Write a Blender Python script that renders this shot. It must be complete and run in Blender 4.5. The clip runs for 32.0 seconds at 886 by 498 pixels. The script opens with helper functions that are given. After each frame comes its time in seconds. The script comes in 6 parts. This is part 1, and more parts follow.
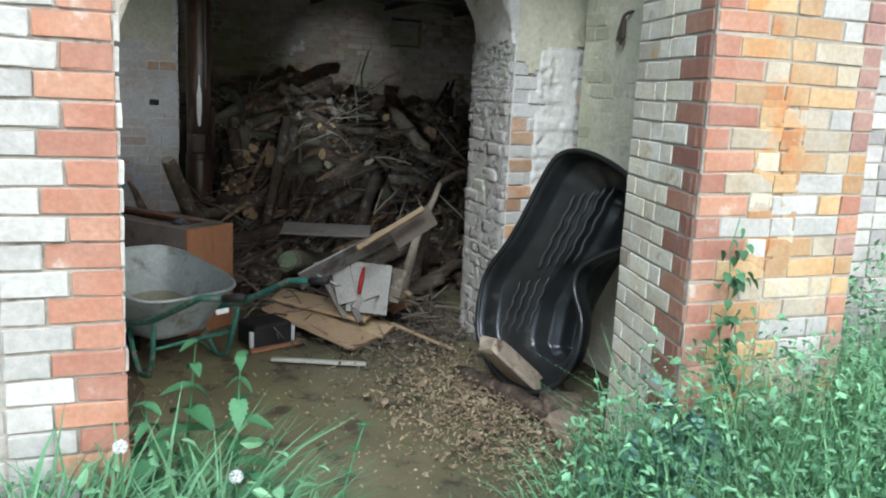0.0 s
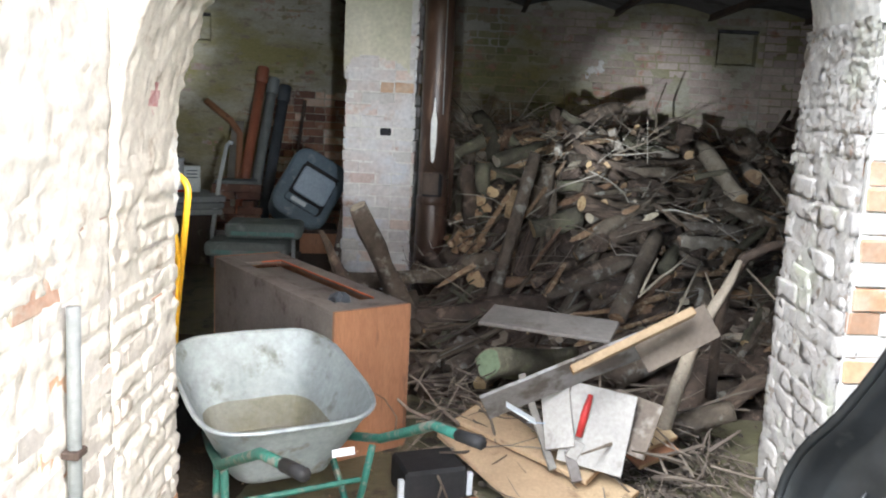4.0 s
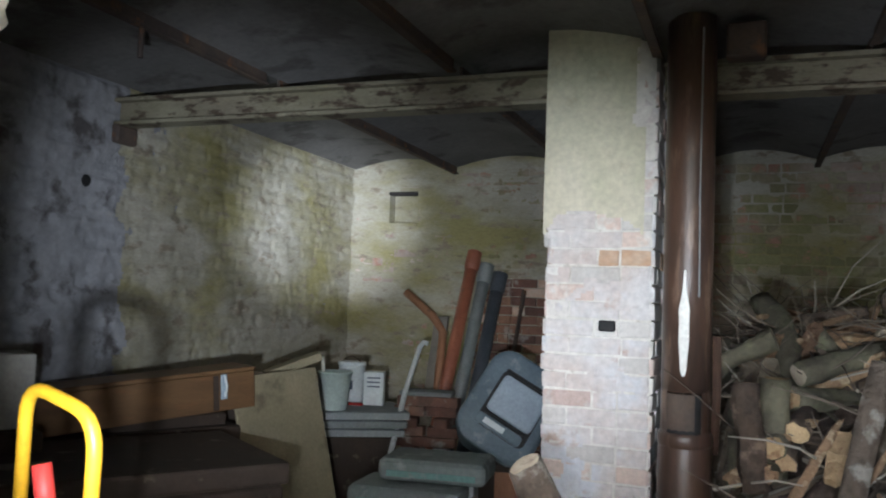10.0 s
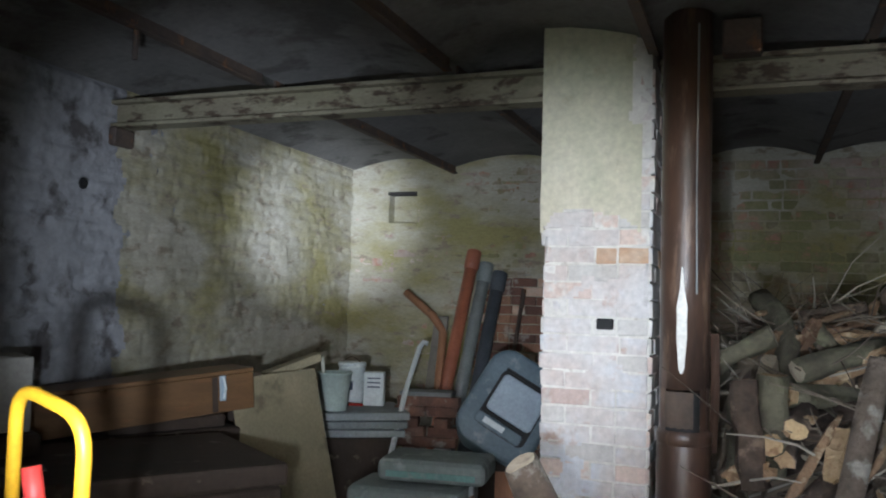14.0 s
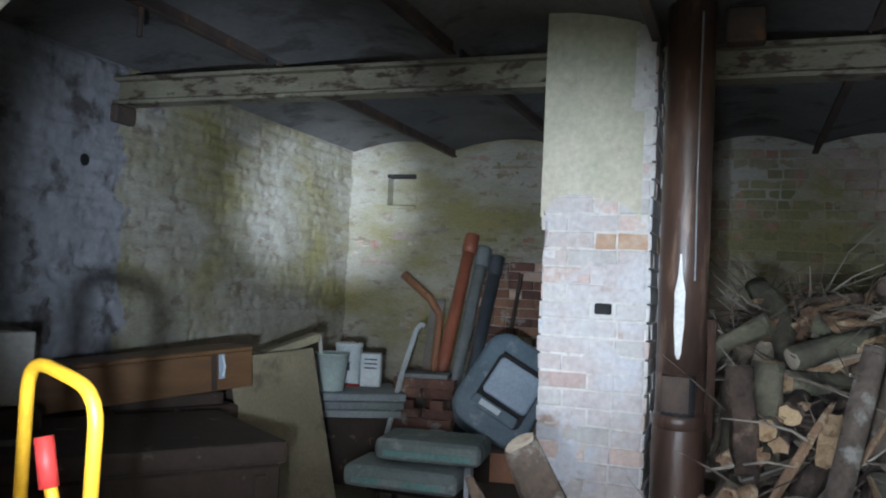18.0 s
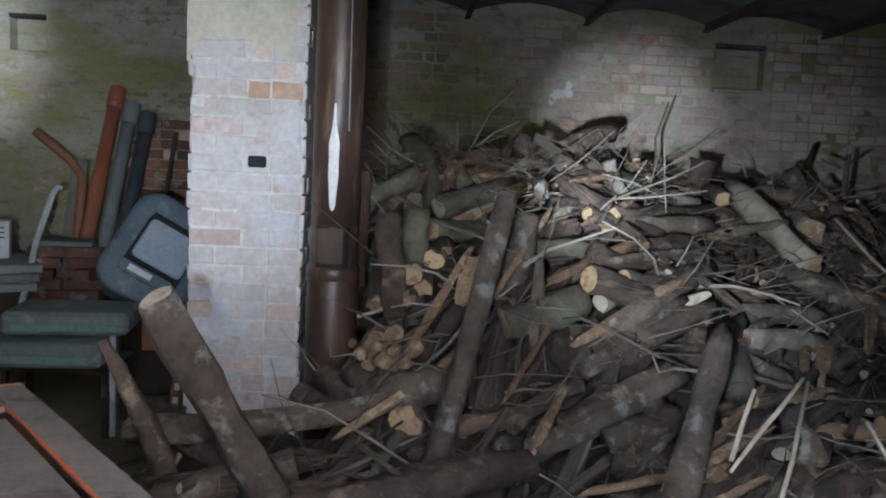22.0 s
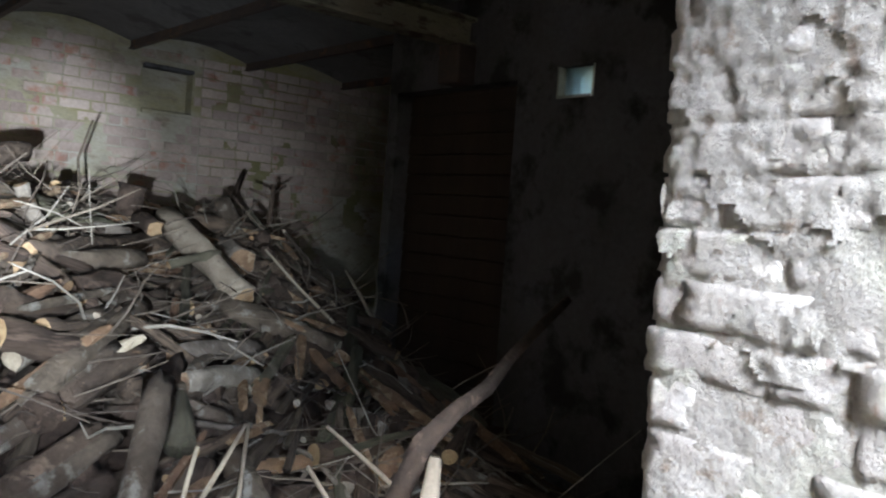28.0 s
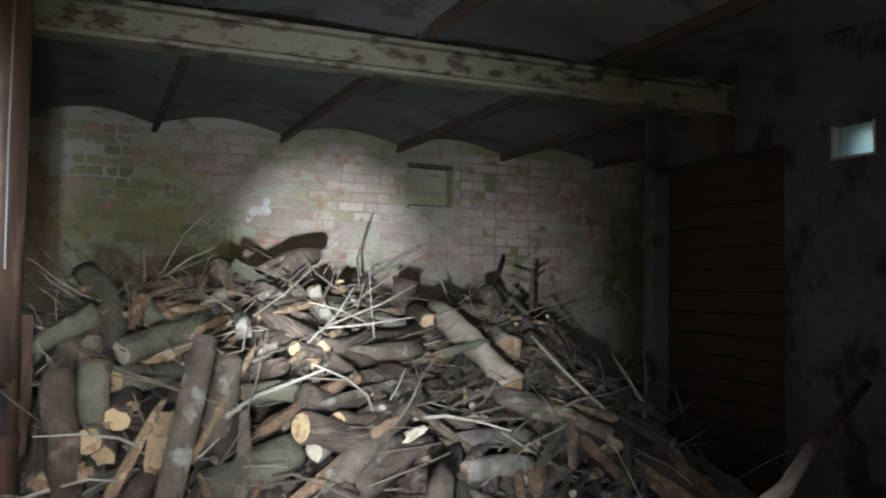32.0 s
◆ ◆ ◆ ◆ ◆ ◆ ◆
#### TASK TO COMPLETE
Quote the full listing above word for word; exclude every picture from the copy.

#### SOLUTION
Write a Blender Python script that renders this shot. It must be complete and run in Blender 4.5. The clip runs for 32.0 seconds at 886 by 498 pixels. The script opens with helper functions that are given. After each frame comes its time in seconds. The script comes in 6 parts. This is part 1, and more parts follow.
0.0 s
4.0 s
10.0 s
14.0 s
18.0 s
22.0 s
28.0 s
32.0 s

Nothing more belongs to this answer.